▶ _GIVEN EXERCISE_
Transcribe the whole listing below without changing a word, but leave out every image.

▶ _DATASET CONTENT_
☆ ☆ ☆ ☆ ☆ ☆ ☆

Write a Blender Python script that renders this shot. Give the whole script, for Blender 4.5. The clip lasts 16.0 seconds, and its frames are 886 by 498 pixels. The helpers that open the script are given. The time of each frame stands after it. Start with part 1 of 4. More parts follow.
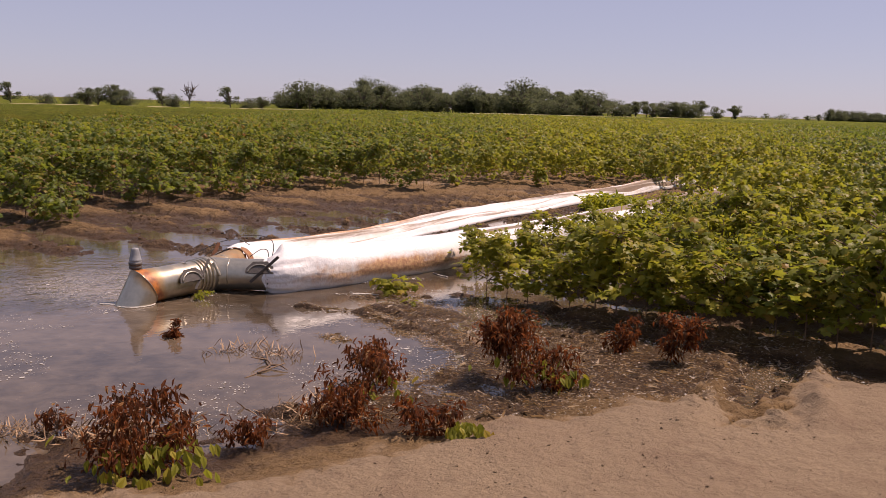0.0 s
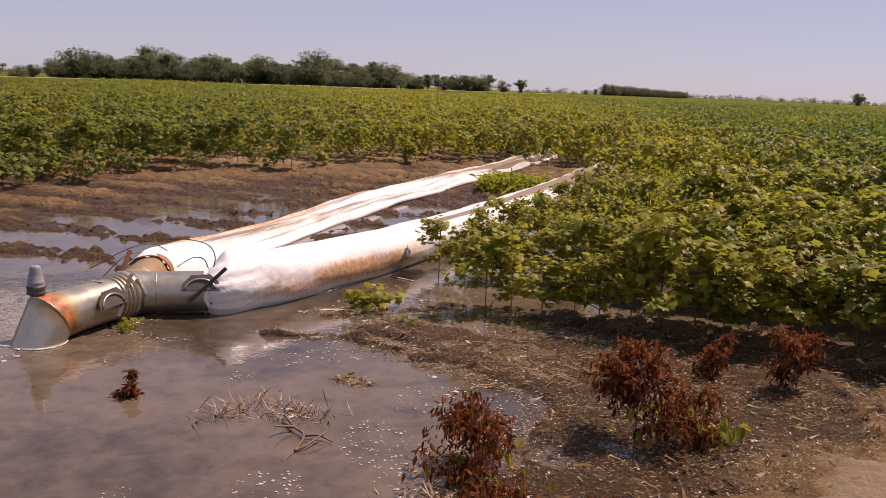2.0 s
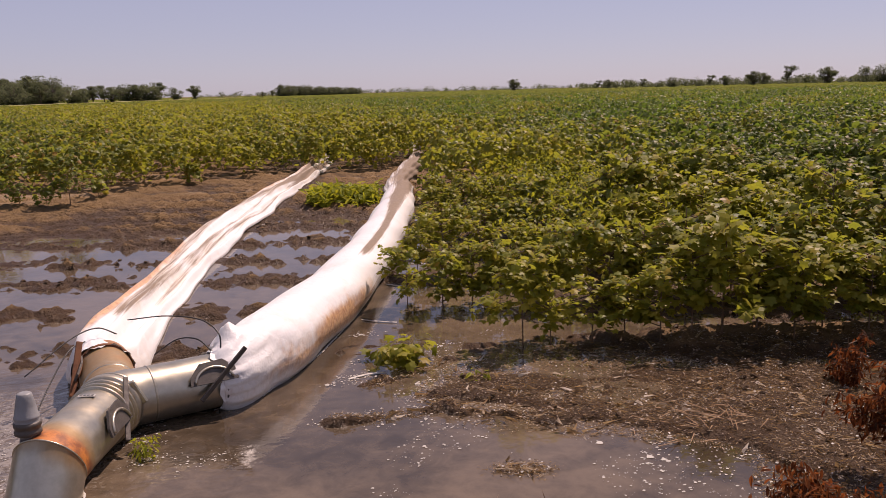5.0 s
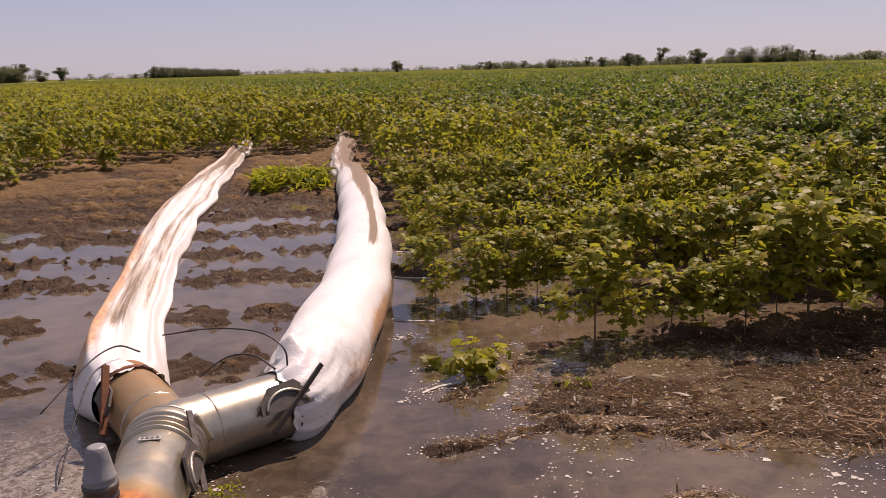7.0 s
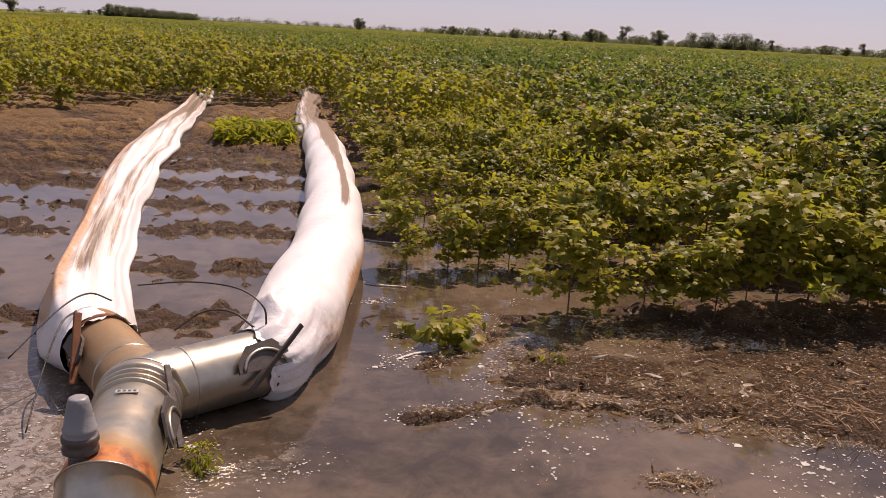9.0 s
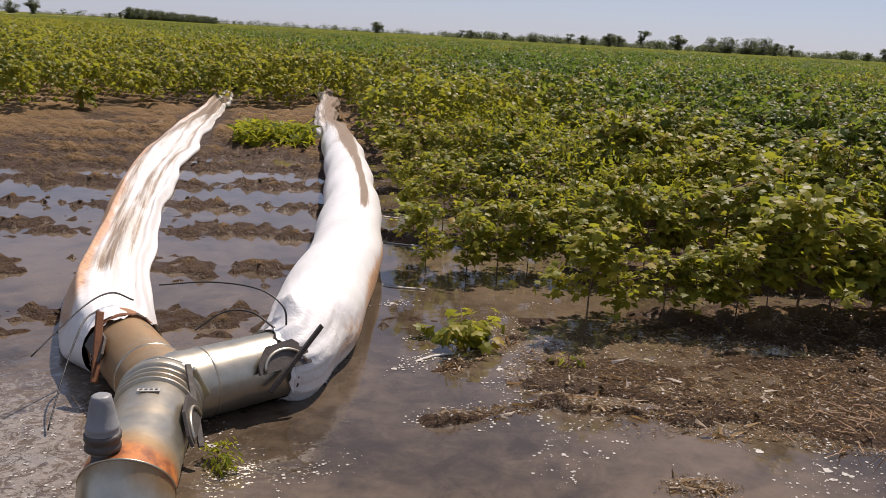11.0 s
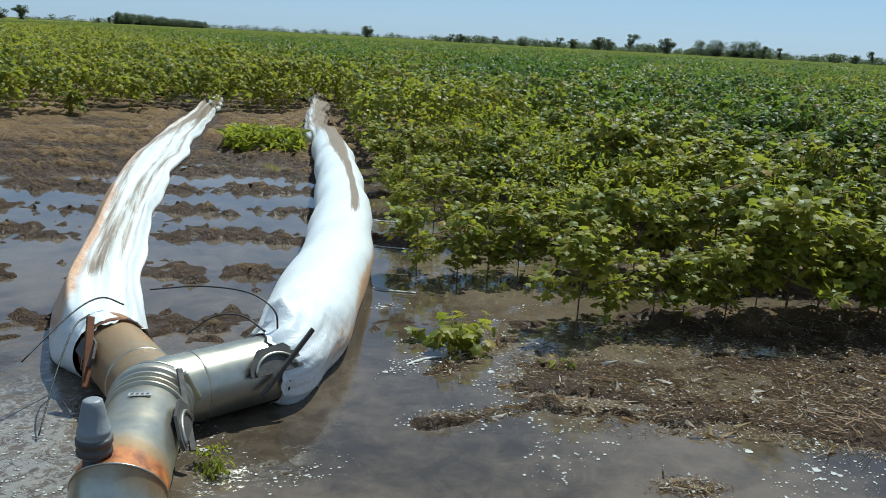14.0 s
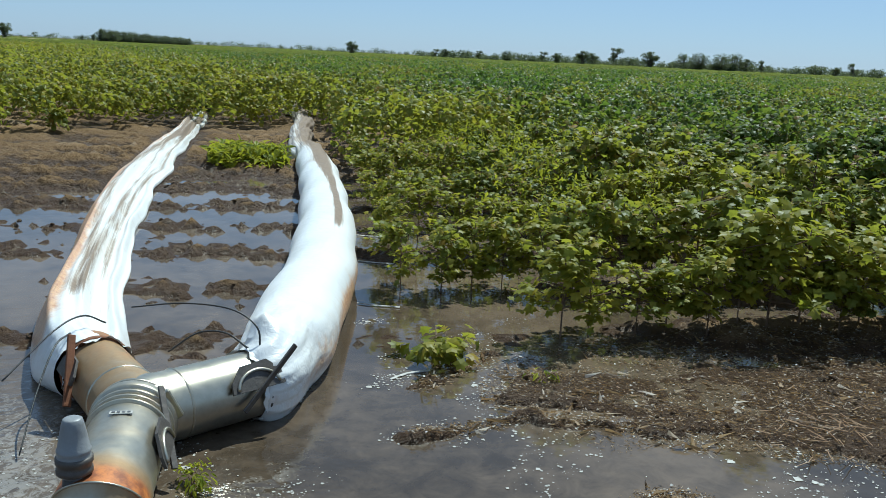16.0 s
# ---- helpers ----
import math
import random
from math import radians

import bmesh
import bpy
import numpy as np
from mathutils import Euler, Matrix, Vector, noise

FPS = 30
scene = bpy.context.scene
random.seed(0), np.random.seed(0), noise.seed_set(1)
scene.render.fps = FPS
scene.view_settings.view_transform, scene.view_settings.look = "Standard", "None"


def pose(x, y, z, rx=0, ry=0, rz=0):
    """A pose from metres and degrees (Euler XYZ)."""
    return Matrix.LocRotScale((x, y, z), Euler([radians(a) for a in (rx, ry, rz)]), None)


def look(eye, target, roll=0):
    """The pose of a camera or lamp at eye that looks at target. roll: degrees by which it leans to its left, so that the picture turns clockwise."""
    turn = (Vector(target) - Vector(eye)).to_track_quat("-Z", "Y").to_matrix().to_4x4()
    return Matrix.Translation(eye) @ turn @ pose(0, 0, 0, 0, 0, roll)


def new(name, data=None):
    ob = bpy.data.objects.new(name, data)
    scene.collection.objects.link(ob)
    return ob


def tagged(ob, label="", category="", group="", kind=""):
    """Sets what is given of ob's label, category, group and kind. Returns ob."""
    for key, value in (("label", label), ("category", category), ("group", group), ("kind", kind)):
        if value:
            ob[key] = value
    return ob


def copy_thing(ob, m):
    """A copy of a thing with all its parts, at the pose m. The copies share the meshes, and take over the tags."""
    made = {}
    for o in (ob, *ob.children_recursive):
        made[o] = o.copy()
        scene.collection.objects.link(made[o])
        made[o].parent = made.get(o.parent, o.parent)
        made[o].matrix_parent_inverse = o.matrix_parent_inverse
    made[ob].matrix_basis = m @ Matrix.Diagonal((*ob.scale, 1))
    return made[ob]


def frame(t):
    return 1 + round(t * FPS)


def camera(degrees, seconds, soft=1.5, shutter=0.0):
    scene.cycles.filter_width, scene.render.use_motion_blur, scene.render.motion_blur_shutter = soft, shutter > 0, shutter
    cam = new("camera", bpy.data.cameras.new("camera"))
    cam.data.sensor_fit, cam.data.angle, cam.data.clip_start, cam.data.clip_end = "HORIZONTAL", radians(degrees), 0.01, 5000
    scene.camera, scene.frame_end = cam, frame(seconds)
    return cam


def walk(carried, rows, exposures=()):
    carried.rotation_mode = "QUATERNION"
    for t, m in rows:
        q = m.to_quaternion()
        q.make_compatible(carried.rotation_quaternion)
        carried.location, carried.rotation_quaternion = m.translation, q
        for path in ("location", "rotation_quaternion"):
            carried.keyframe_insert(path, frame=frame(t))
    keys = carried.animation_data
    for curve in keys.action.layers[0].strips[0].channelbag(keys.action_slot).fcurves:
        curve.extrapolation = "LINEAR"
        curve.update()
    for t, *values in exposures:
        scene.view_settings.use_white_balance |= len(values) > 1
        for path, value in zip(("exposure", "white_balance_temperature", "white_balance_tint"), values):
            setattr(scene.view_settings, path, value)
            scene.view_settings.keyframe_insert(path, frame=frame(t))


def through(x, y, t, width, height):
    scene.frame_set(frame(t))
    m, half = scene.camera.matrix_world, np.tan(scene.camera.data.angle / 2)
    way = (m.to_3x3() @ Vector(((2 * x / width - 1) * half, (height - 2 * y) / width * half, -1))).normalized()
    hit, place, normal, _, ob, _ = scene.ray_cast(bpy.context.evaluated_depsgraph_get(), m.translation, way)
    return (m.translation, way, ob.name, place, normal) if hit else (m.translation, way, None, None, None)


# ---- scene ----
cam = camera(53.0, 16.0, soft=0.8)
PATH = [
    (0, (-0.489, 1.057, 1.545), (-0.416, 3.031, 1.231), 1.7),
    (0.5, (-0.798, 1.457, 1.516), (-0.725, 3.429, 1.187), 2.6),
    (1, (-1.117, 1.893, 1.49), (-1.02, 3.857, 1.123), 4.3),
    (1.5, (-1.429, 2.245, 1.469), (-1.128, 4.168, 1.011), 4.6),
    (2, (-1.716, 2.623, 1.473), (-1.187, 4.518, 1.115), 2.3),
    (2.5, (-2.065, 2.943, 1.48), (-1.372, 4.785, 1.128), 2.4),
    (3, (-2.401, 3.221, 1.49), (-1.661, 5.036, 1.091), 2.9),
    (3.5, (-2.627, 3.543, 1.483), (-1.876, 5.368, 1.155), 0.6),
    (4, (-2.9, 3.829, 1.483), (-1.943, 5.547, 1.121), 0.1),
    (4.5, (-3.057, 4.105, 1.473), (-1.995, 5.757, 1.098), 1.1),
    (4.7, (-3.091, 4.194, 1.486), (-1.985, 5.823, 1.134), -0.5),
    (6.8, (-3.436, 5.355, 1.436), (-2.135, 6.828, 1.065), -0.4),
    (7, (-3.452, 5.447, 1.424), (-2.114, 6.88, 1.027), -1.5),
    (7.5, (-3.512, 5.515, 1.428), (-2.116, 6.873, 0.975), 1.8),
    (8, (-3.485, 5.558, 1.407), (-2.153, 6.952, 0.877), 2.5),
    (8.5, (-3.52, 5.569, 1.421), (-2.116, 6.902, 0.919), 1.8),
    (9, (-3.532, 5.582, 1.428), (-2.125, 6.921, 0.955), 3.1),
    (11.5, (-3.544, 5.593, 1.414), (-2.171, 6.967, 0.939), 3.0),
    (12, (-3.543, 5.589, 1.408), (-2.172, 6.961, 0.917), 2.6),
    (12.5, (-3.544, 5.577, 1.409), (-2.156, 6.935, 0.933), 2.8),
    (13, (-3.543, 5.584, 1.421), (-2.148, 6.941, 0.96), 2.9),
    (13.5, (-3.542, 5.577, 1.423), (-2.142, 6.931, 0.965), 2.6),
    (14, (-3.551, 5.582, 1.421), (-2.152, 6.937, 0.963), 3.1),
    (14.5, (-3.55, 5.574, 1.417), (-2.148, 6.929, 0.974), 2.6),
    (15, (-3.551, 5.578, 1.426), (-2.144, 6.931, 0.99), 2.8),
    (15.5, (-3.546, 5.569, 1.426), (-2.131, 6.914, 0.995), 2.6),
    (16, (-3.546, 5.56, 1.425), (-2.123, 6.899, 1.0), 2.7),
]
walk(cam, [(t, look(eye, target, roll)) for t, eye, target, roll in PATH],
     exposures=[(0, -0.02, 7300, 34), (2.5, 0.01, 7350, 35), (3.5, -0.11, 7200, 35), (4.5, -0.12, 7250, 36), (7, -0.10, 7500, 35), (8.5, -0.06, 7600, 35), (9, -0.03, 7550, 35), (10.8, -0.02, 6900, 24), (12.4, -0.02, 5450, -3), (16, 0.0, 5350, -4)])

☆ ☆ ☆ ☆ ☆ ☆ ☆

▶ _WRITTEN REPLY_
Write a Blender Python script that renders this shot. Give the whole script, for Blender 4.5. The clip lasts 16.0 seconds, and its frames are 886 by 498 pixels. The helpers that open the script are given. The time of each frame stands after it. Start with part 1 of 4. More parts follow.
0.0 s
2.0 s
5.0 s
7.0 s
9.0 s
11.0 s
14.0 s
16.0 s
# ---- helpers ----
import math
import random
from math import radians

import bmesh
import bpy
import numpy as np
from mathutils import Euler, Matrix, Vector, noise

FPS = 30
scene = bpy.context.scene
random.seed(0), np.random.seed(0), noise.seed_set(1)
scene.render.fps = FPS
scene.view_settings.view_transform, scene.view_settings.look = "Standard", "None"


def pose(x, y, z, rx=0, ry=0, rz=0):
    """A pose from metres and degrees (Euler XYZ)."""
    return Matrix.LocRotScale((x, y, z), Euler([radians(a) for a in (rx, ry, rz)]), None)


def look(eye, target, roll=0):
    """The pose of a camera or lamp at eye that looks at target. roll: degrees by which it leans to its left, so that the picture turns clockwise."""
    turn = (Vector(target) - Vector(eye)).to_track_quat("-Z", "Y").to_matrix().to_4x4()
    return Matrix.Translation(eye) @ turn @ pose(0, 0, 0, 0, 0, roll)


def new(name, data=None):
    ob = bpy.data.objects.new(name, data)
    scene.collection.objects.link(ob)
    return ob


def tagged(ob, label="", category="", group="", kind=""):
    """Sets what is given of ob's label, category, group and kind. Returns ob."""
    for key, value in (("label", label), ("category", category), ("group", group), ("kind", kind)):
        if value:
            ob[key] = value
    return ob


def copy_thing(ob, m):
    """A copy of a thing with all its parts, at the pose m. The copies share the meshes, and take over the tags."""
    made = {}
    for o in (ob, *ob.children_recursive):
        made[o] = o.copy()
        scene.collection.objects.link(made[o])
        made[o].parent = made.get(o.parent, o.parent)
        made[o].matrix_parent_inverse = o.matrix_parent_inverse
    made[ob].matrix_basis = m @ Matrix.Diagonal((*ob.scale, 1))
    return made[ob]


def frame(t):
    return 1 + round(t * FPS)


def camera(degrees, seconds, soft=1.5, shutter=0.0):
    scene.cycles.filter_width, scene.render.use_motion_blur, scene.render.motion_blur_shutter = soft, shutter > 0, shutter
    cam = new("camera", bpy.data.cameras.new("camera"))
    cam.data.sensor_fit, cam.data.angle, cam.data.clip_start, cam.data.clip_end = "HORIZONTAL", radians(degrees), 0.01, 5000
    scene.camera, scene.frame_end = cam, frame(seconds)
    return cam


def walk(carried, rows, exposures=()):
    carried.rotation_mode = "QUATERNION"
    for t, m in rows:
        q = m.to_quaternion()
        q.make_compatible(carried.rotation_quaternion)
        carried.location, carried.rotation_quaternion = m.translation, q
        for path in ("location", "rotation_quaternion"):
            carried.keyframe_insert(path, frame=frame(t))
    keys = carried.animation_data
    for curve in keys.action.layers[0].strips[0].channelbag(keys.action_slot).fcurves:
        curve.extrapolation = "LINEAR"
        curve.update()
    for t, *values in exposures:
        scene.view_settings.use_white_balance |= len(values) > 1
        for path, value in zip(("exposure", "white_balance_temperature", "white_balance_tint"), values):
            setattr(scene.view_settings, path, value)
            scene.view_settings.keyframe_insert(path, frame=frame(t))


def through(x, y, t, width, height):
    scene.frame_set(frame(t))
    m, half = scene.camera.matrix_world, np.tan(scene.camera.data.angle / 2)
    way = (m.to_3x3() @ Vector(((2 * x / width - 1) * half, (height - 2 * y) / width * half, -1))).normalized()
    hit, place, normal, _, ob, _ = scene.ray_cast(bpy.context.evaluated_depsgraph_get(), m.translation, way)
    return (m.translation, way, ob.name, place, normal) if hit else (m.translation, way, None, None, None)


# ---- scene ----
cam = camera(53.0, 16.0, soft=0.8)
PATH = [
    (0, (-0.489, 1.057, 1.545), (-0.416, 3.031, 1.231), 1.7),
    (0.5, (-0.798, 1.457, 1.516), (-0.725, 3.429, 1.187), 2.6),
    (1, (-1.117, 1.893, 1.49), (-1.02, 3.857, 1.123), 4.3),
    (1.5, (-1.429, 2.245, 1.469), (-1.128, 4.168, 1.011), 4.6),
    (2, (-1.716, 2.623, 1.473), (-1.187, 4.518, 1.115), 2.3),
    (2.5, (-2.065, 2.943, 1.48), (-1.372, 4.785, 1.128), 2.4),
    (3, (-2.401, 3.221, 1.49), (-1.661, 5.036, 1.091), 2.9),
    (3.5, (-2.627, 3.543, 1.483), (-1.876, 5.368, 1.155), 0.6),
    (4, (-2.9, 3.829, 1.483), (-1.943, 5.547, 1.121), 0.1),
    (4.5, (-3.057, 4.105, 1.473), (-1.995, 5.757, 1.098), 1.1),
    (4.7, (-3.091, 4.194, 1.486), (-1.985, 5.823, 1.134), -0.5),
    (6.8, (-3.436, 5.355, 1.436), (-2.135, 6.828, 1.065), -0.4),
    (7, (-3.452, 5.447, 1.424), (-2.114, 6.88, 1.027), -1.5),
    (7.5, (-3.512, 5.515, 1.428), (-2.116, 6.873, 0.975), 1.8),
    (8, (-3.485, 5.558, 1.407), (-2.153, 6.952, 0.877), 2.5),
    (8.5, (-3.52, 5.569, 1.421), (-2.116, 6.902, 0.919), 1.8),
    (9, (-3.532, 5.582, 1.428), (-2.125, 6.921, 0.955), 3.1),
    (11.5, (-3.544, 5.593, 1.414), (-2.171, 6.967, 0.939), 3.0),
    (12, (-3.543, 5.589, 1.408), (-2.172, 6.961, 0.917), 2.6),
    (12.5, (-3.544, 5.577, 1.409), (-2.156, 6.935, 0.933), 2.8),
    (13, (-3.543, 5.584, 1.421), (-2.148, 6.941, 0.96), 2.9),
    (13.5, (-3.542, 5.577, 1.423), (-2.142, 6.931, 0.965), 2.6),
    (14, (-3.551, 5.582, 1.421), (-2.152, 6.937, 0.963), 3.1),
    (14.5, (-3.55, 5.574, 1.417), (-2.148, 6.929, 0.974), 2.6),
    (15, (-3.551, 5.578, 1.426), (-2.144, 6.931, 0.99), 2.8),
    (15.5, (-3.546, 5.569, 1.426), (-2.131, 6.914, 0.995), 2.6),
    (16, (-3.546, 5.56, 1.425), (-2.123, 6.899, 1.0), 2.7),
]
walk(cam, [(t, look(eye, target, roll)) for t, eye, target, roll in PATH],
     exposures=[(0, -0.02, 7300, 34), (2.5, 0.01, 7350, 35), (3.5, -0.11, 7200, 35), (4.5, -0.12, 7250, 36), (7, -0.10, 7500, 35), (8.5, -0.06, 7600, 35), (9, -0.03, 7550, 35), (10.8, -0.02, 6900, 24), (12.4, -0.02, 5450, -3), (16, 0.0, 5350, -4)])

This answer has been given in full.